Begin Given information

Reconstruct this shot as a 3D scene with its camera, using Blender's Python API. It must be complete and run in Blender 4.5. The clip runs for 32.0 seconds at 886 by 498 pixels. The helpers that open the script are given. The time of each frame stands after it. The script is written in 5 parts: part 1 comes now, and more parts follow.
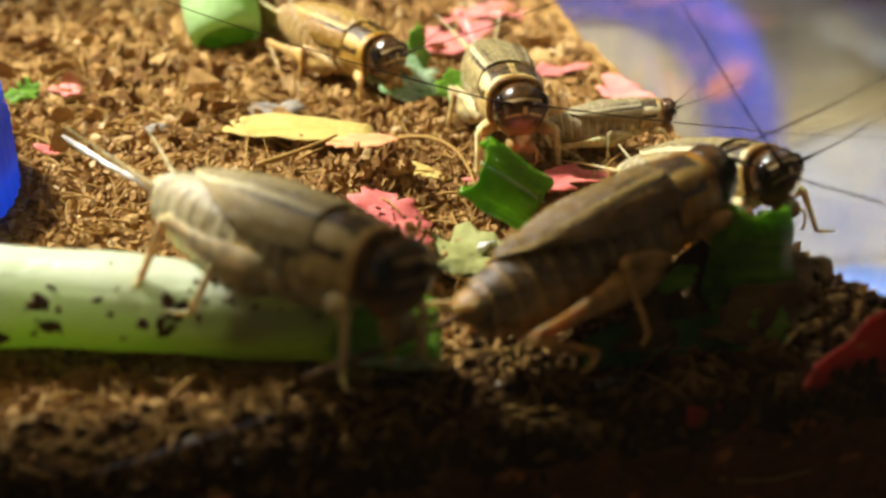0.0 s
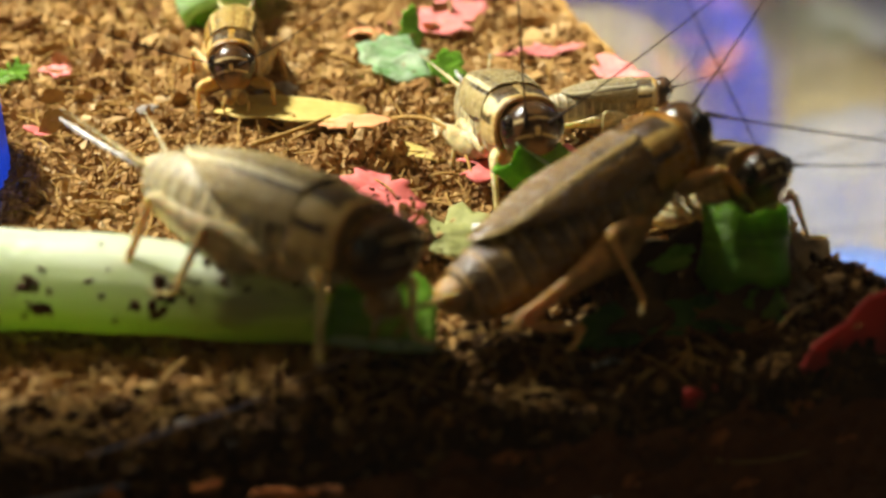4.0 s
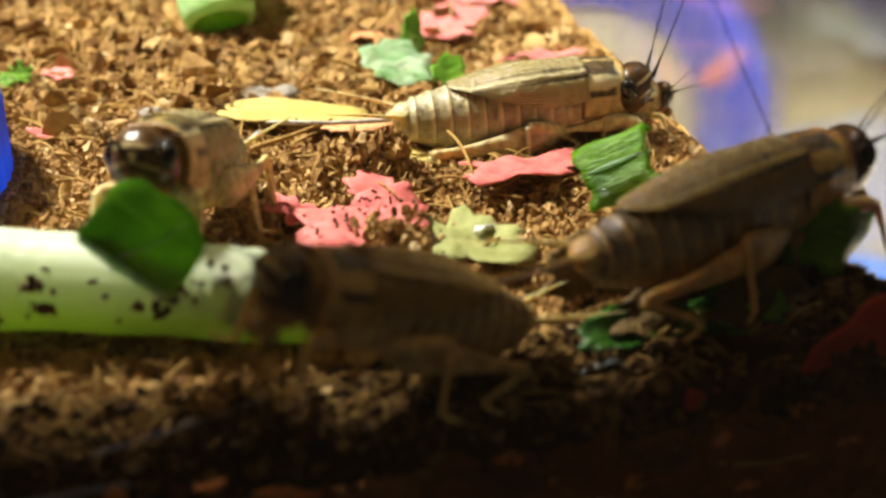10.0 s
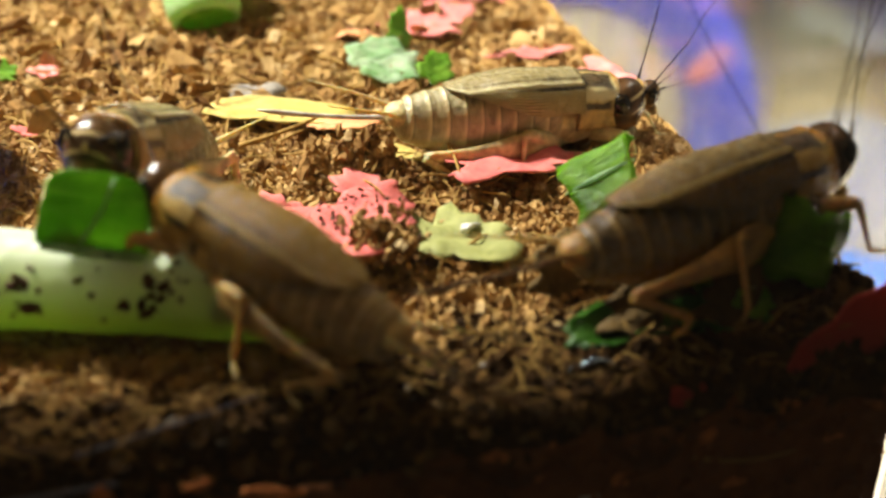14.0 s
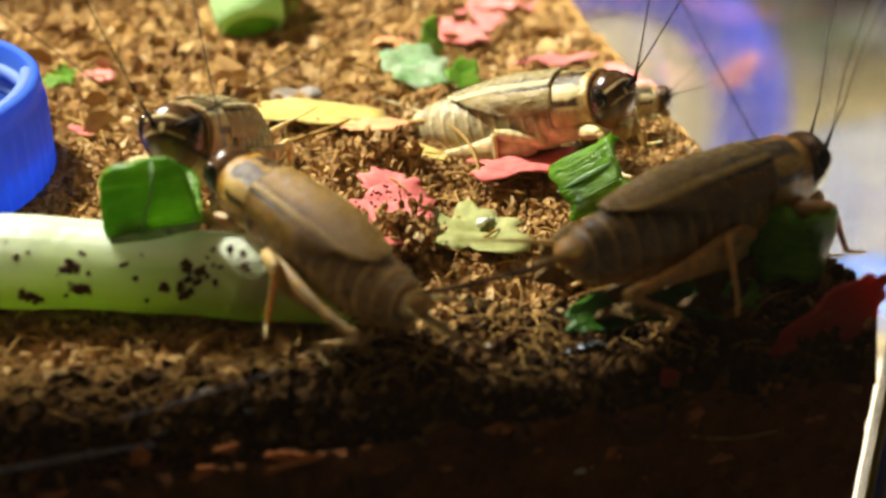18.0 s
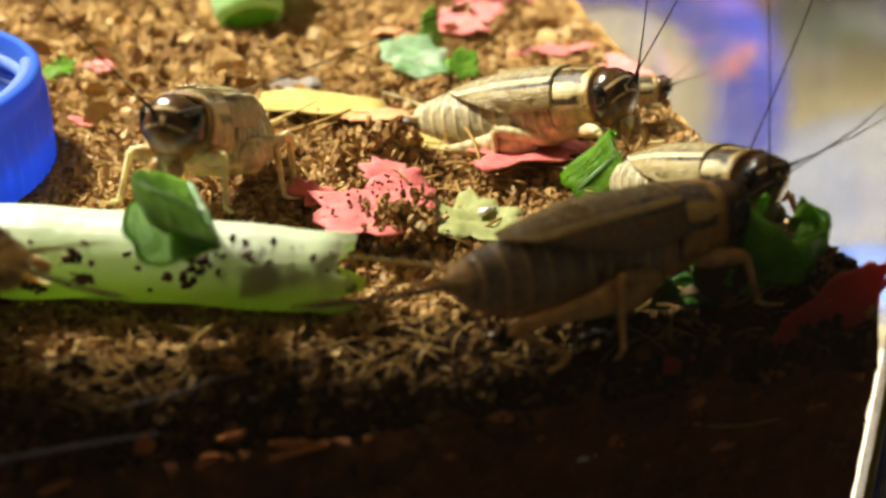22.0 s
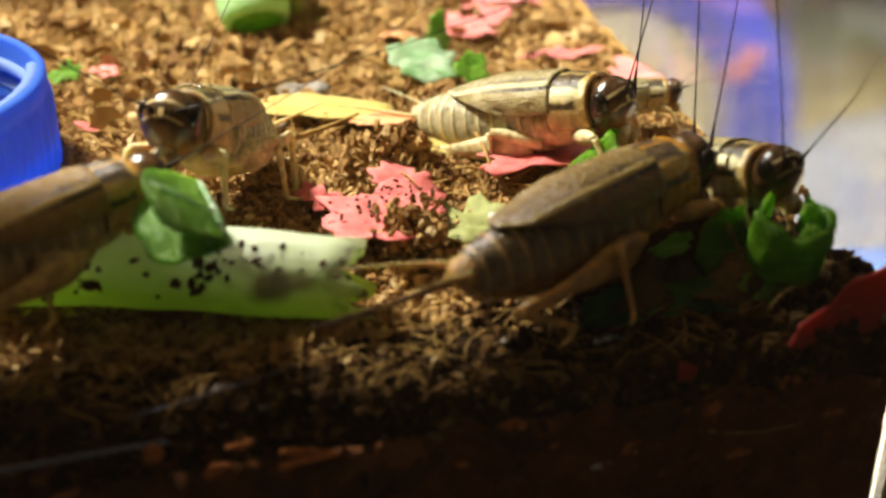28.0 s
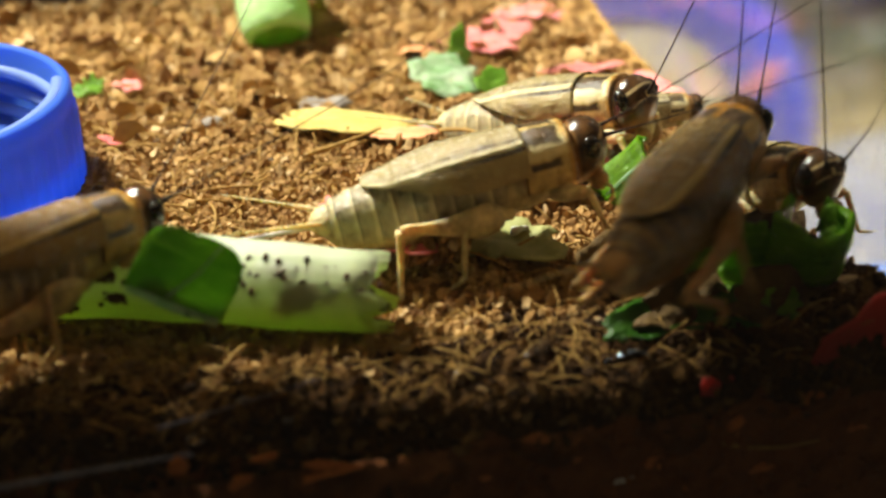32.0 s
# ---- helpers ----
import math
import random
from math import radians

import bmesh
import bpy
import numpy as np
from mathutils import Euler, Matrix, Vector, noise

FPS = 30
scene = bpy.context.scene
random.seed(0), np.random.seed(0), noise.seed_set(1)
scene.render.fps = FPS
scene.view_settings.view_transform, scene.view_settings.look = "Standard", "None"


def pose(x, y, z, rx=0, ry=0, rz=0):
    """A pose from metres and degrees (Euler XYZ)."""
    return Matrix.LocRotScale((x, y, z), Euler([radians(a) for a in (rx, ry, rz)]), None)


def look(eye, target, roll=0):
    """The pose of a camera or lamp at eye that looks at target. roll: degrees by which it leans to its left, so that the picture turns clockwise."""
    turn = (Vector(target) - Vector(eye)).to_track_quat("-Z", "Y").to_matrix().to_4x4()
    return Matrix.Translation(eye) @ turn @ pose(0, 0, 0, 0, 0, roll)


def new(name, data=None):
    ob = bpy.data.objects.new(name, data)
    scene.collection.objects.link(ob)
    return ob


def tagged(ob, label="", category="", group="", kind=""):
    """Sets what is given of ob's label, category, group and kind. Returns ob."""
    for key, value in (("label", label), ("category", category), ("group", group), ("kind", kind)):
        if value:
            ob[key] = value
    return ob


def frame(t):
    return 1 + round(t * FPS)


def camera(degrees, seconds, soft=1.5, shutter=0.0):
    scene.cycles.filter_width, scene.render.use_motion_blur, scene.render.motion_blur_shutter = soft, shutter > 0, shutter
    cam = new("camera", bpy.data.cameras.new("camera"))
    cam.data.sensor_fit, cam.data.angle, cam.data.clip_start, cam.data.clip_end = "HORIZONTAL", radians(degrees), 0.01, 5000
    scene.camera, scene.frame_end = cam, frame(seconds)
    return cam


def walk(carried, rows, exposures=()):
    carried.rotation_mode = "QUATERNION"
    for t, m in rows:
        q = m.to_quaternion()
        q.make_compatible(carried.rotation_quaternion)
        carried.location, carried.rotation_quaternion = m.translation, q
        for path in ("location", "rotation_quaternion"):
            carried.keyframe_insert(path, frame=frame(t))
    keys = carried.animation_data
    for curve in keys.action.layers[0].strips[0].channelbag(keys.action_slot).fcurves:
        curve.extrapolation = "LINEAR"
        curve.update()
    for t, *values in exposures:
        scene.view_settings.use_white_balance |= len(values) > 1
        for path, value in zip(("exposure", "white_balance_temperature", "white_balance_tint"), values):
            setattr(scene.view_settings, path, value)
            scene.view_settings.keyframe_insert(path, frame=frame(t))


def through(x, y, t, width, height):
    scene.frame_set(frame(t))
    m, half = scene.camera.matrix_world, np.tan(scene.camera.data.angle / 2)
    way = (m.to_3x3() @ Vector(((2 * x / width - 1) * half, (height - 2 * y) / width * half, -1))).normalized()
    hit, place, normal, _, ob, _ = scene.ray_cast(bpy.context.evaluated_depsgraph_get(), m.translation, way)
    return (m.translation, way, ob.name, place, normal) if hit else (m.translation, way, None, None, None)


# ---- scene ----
# Everything is laid out in millimetres and scaled to metres by MM.
MM = 0.001
cam = camera(38.8, 32.0, soft=2.6, shutter=0.5)
cam.data.dof.use_dof = True
cam.data.dof.focus_distance = 0.092
cam.data.dof.aperture_fstop = 30


def mpose(x, y, z, rx=0, ry=0, rz=0):
    return pose(x * MM, y * MM, z * MM, rx, ry, rz)


CAMERA_ROWS = [
    (0, -0.545, 7.039, 39.721, -14.645, -27.708, -0.248),
    (0.5, -0.658, 7.091, 39.627, -14.688, -27.670, -0.248),
    (1, -0.788, 6.988, 39.724, -14.714, -27.617, -0.271),
    (1.5, -0.843, 7.118, 39.609, -14.797, -27.527, -0.347),
    (2, -0.617, 7.175, 39.725, -14.739, -27.756, -0.311),
    (2.5, -0.629, 7.365, 39.489, -14.858, -28.103, -0.207),
    (3, -0.534, 7.615, 39.199, -14.920, -28.260, -0.251),
    (3.5, -0.453, 7.571, 39.280, -14.944, -28.487, -0.269),
    (5.5, -0.506, 7.487, 39.244, -15.050, -28.284, -0.307),
    (6, -0.623, 7.433, 39.346, -15.046, -28.281, -0.368),
    (6.5, -0.742, 7.357, 39.395, -14.921, -28.171, -0.388),
    (7, -0.787, 7.463, 39.293, -14.961, -28.115, -0.394),
    (7.5, -0.672, 7.476, 39.284, -14.968, -28.276, -0.409),
    (8, -0.737, 7.439, 39.330, -14.930, -28.299, -0.376),
    (8.5, -0.700, 7.368, 39.278, -14.878, -28.327, -0.318),
    (9, -0.700, 7.321, 39.287, -14.895, -28.314, -0.270),
    (9.5, -0.781, 7.268, 39.217, -14.903, -28.167, -0.367),
    (10, -0.864, 7.280, 39.074, -14.987, -28.111, -0.487),
    (10.5, -0.739, 7.308, 39.226, -15.059, -28.286, -0.427),
    (11, -0.698, 7.335, 39.216, -15.286, -28.290, -0.449),
    (11.5, -0.708, 7.233, 39.105, -15.346, -28.172, -0.543),
    (12, -0.810, 7.215, 39.062, -15.440, -28.088, -0.593),
    (12.5, -0.767, 7.298, 39.060, -15.441, -28.119, -0.586),
    (13, -0.789, 7.211, 39.109, -15.453, -28.181, -0.612),
    (13.5, -0.775, 7.302, 39.126, -15.503, -28.256, -0.620),
    (15.5, -0.828, 7.144, 39.164, -15.618, -28.127, -0.686),
    (16, -0.727, 6.300, 39.501, -14.948, -28.028, -0.490),
    (16.5, -0.153, 4.892, 40.038, -14.137, -28.119, -0.101),
    (17, 0.649, 2.310, 40.931, -13.629, -28.321, -0.085),
    (17.5, 0.279, 1.431, 41.385, -13.314, -28.138, -0.143),
    (18, 0.312, 0.494, 41.691, -12.942, -28.119, 0.061),
    (18.5, 0.143, -0.099, 42.057, -12.865, -27.851, 0.063),
    (19, 0.000, -0.000, 42.000, -13.000, -28.000, 0.000),
    (19.5, -0.238, -0.004, 41.999, -13.024, -28.108, 0.034),
    (20, -0.409, 0.166, 41.707, -12.765, -28.156, 0.093),
    (20.5, -0.429, 0.221, 41.695, -12.881, -28.261, 0.071),
    (21, -0.345, 0.379, 41.482, -12.990, -28.303, 0.041),
    (21.5, -0.229, 0.399, 41.421, -13.100, -28.387, 0.067),
    (22, -0.197, 0.389, 41.475, -13.198, -28.410, 0.049),
    (22.5, -0.106, 0.550, 41.571, -13.535, -28.529, 0.079),
    (23, -0.006, 0.555, 41.429, -13.679, -28.501, -0.002),
    (23.5, -0.058, 0.539, 41.480, -13.938, -28.448, -0.015),
    (24, -0.065, 0.514, 41.293, -13.995, -28.304, -0.031),
    (24.5, -0.054, 0.626, 41.270, -13.985, -28.309, -0.027),
    (26.5, -0.280, 0.449, 41.689, -13.777, -28.240, -0.012),
    (27, -0.367, 0.566, 41.504, -13.562, -28.127, 0.046),
    (27.5, -0.457, 0.850, 41.226, -13.449, -27.981, 0.135),
    (28, -0.461, 1.307, 41.070, -13.145, -28.197, 0.289),
    (28.5, -0.612, 1.494, 41.127, -13.069, -28.308, 0.461),
    (29, -0.555, 1.434, 41.055, -12.986, -28.217, 0.488),
    (29.5, -0.514, 1.369, 41.087, -12.759, -28.103, 0.557),
    (30, -0.738, 1.439, 41.021, -12.602, -27.972, 0.514),
    (30.5, -0.809, 1.284, 41.087, -12.498, -27.809, 0.504),
    (31, -0.844, 1.192, 41.055, -12.377, -27.607, 0.513),
    (31.5, -1.035, 1.181, 41.289, -12.440, -27.624, 0.523),
    (32, -1.028, 1.222, 41.148, -12.480, -27.541, 0.459),
]
walk(cam, [(t, mpose(x, y, z, 90 + pitch, roll, yaw)) for t, x, y, z, yaw, pitch, roll in CAMERA_ROWS], [(0, -0.2), (6, -0.15), (9.5, 0.0), (32, 0.0)])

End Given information

The request:
Track down every line holding the string "helpers" and copy it.

Answer to the task:
Reconstruct this shot as a 3D scene with its camera, using Blender's Python API. It must be complete and run in Blender 4.5. The clip runs for 32.0 seconds at 886 by 498 pixels. The helpers that open the script are given. The time of each frame stands after it. The script is written in 5 parts: part 1 comes now, and more parts follow.
# ---- helpers ----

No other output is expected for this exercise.